Write out each line of the listing as it stands, without the images.

:: DATA SEGMENT ::
---*---

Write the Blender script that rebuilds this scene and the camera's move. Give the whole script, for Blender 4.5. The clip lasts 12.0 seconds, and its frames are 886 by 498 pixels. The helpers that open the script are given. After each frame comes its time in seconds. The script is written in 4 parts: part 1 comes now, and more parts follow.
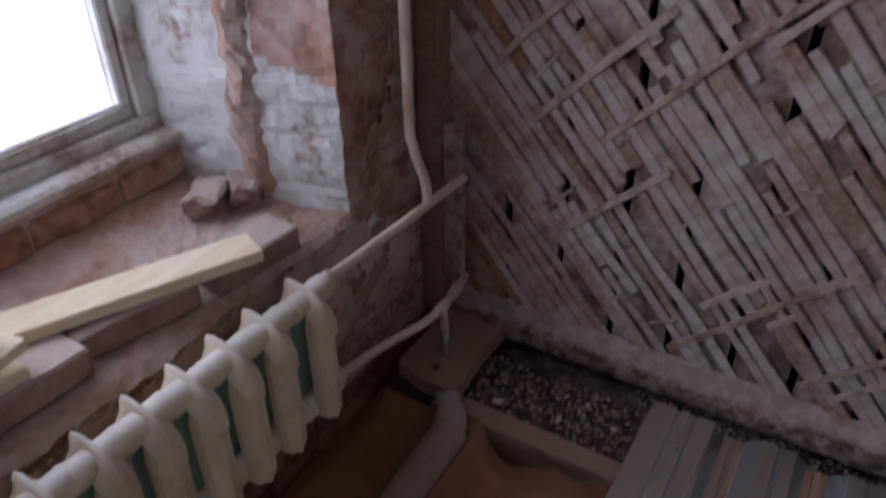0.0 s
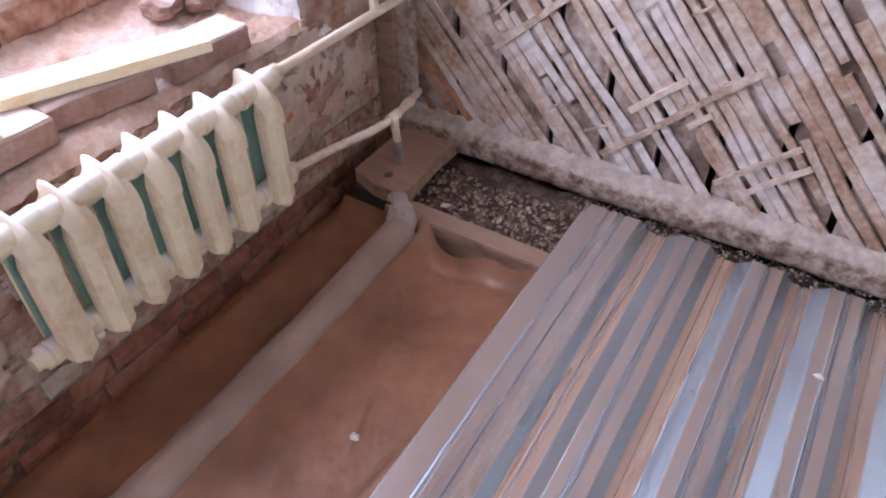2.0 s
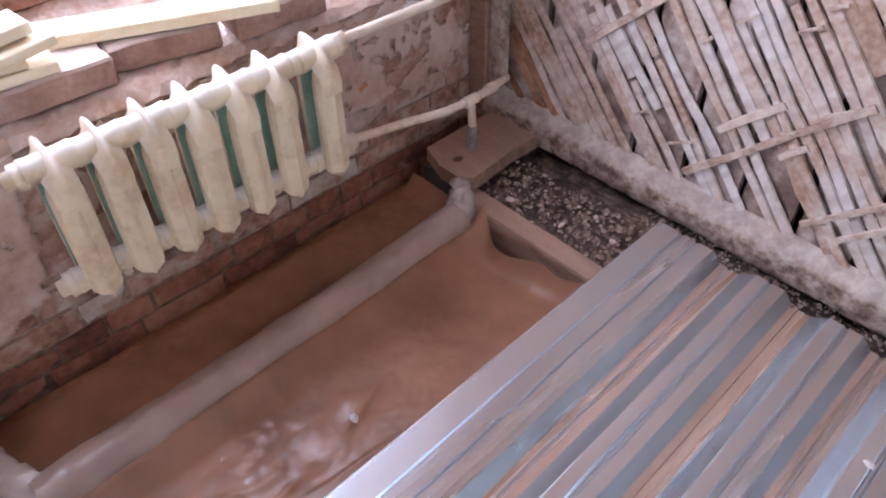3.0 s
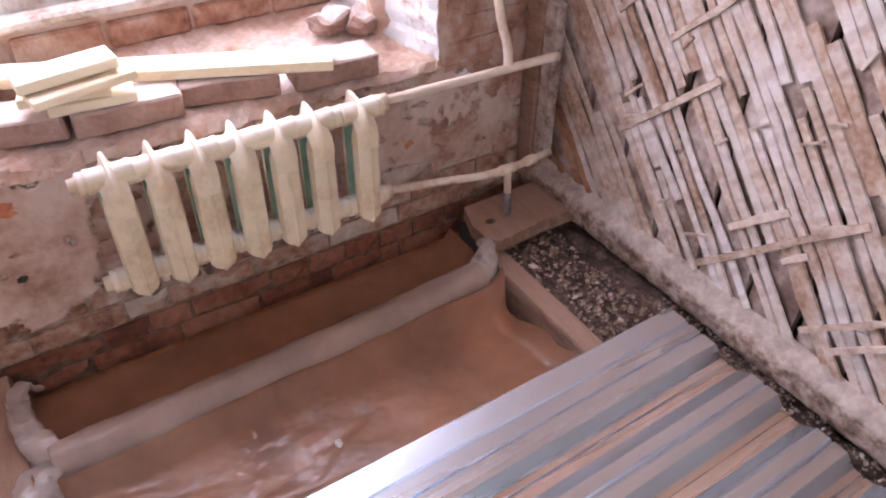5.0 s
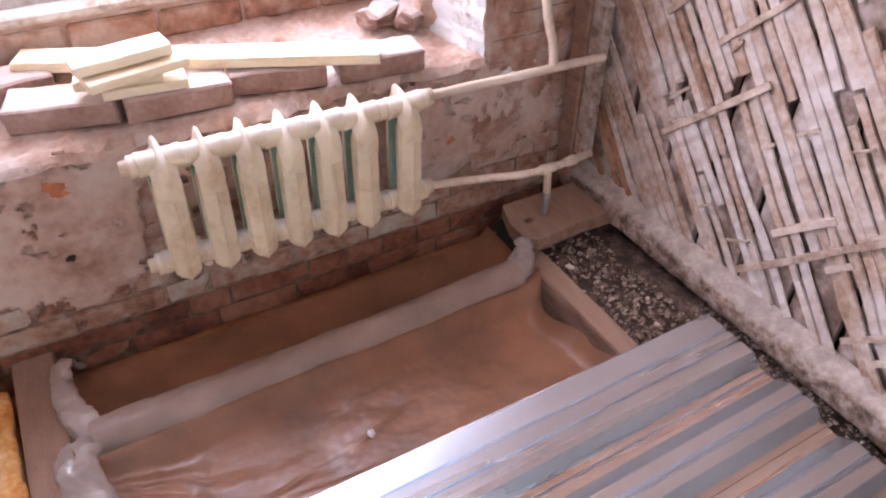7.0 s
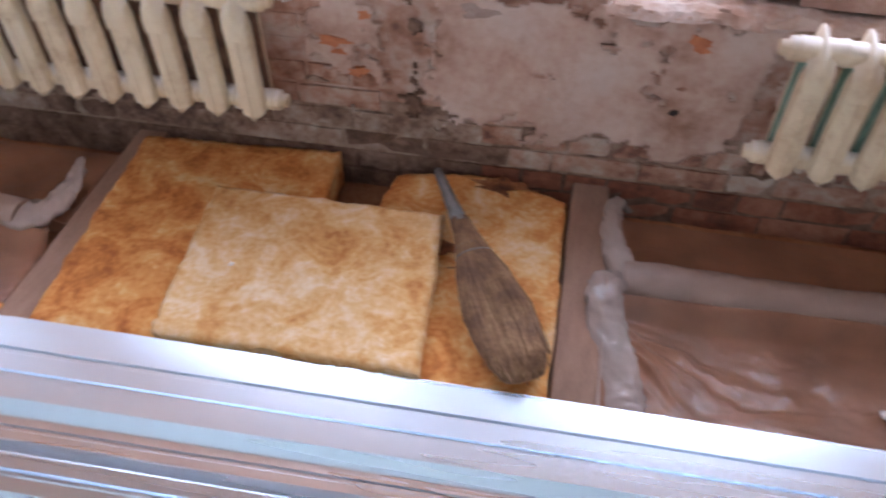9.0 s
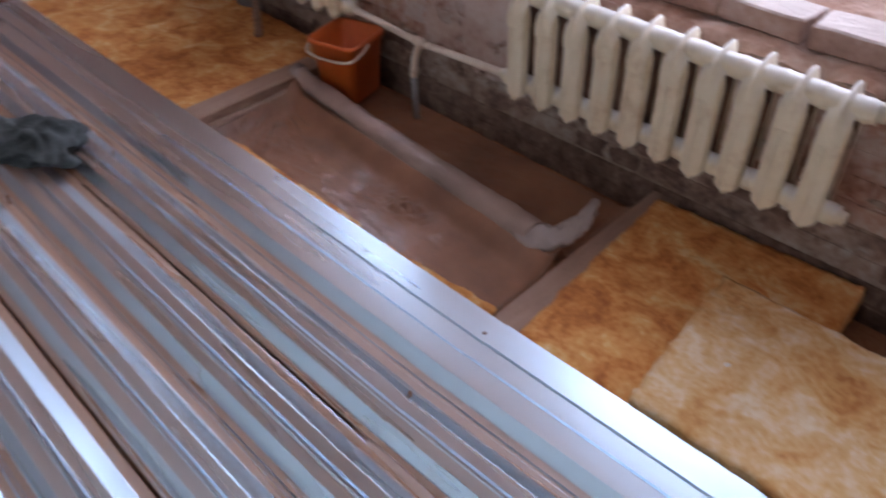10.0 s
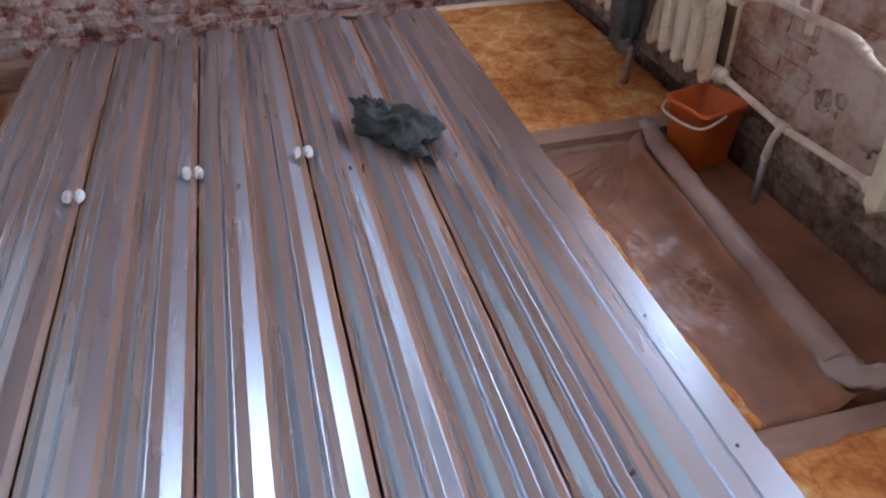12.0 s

---*---

:: WRITTEN SOLUTION ::
Write the Blender script that rebuilds this scene and the camera's move. Give the whole script, for Blender 4.5. The clip lasts 12.0 seconds, and its frames are 886 by 498 pixels. The helpers that open the script are given. After each frame comes its time in seconds. The script is written in 4 parts: part 1 comes now, and more parts follow.
0.0 s
2.0 s
3.0 s
5.0 s
7.0 s
9.0 s
10.0 s
12.0 s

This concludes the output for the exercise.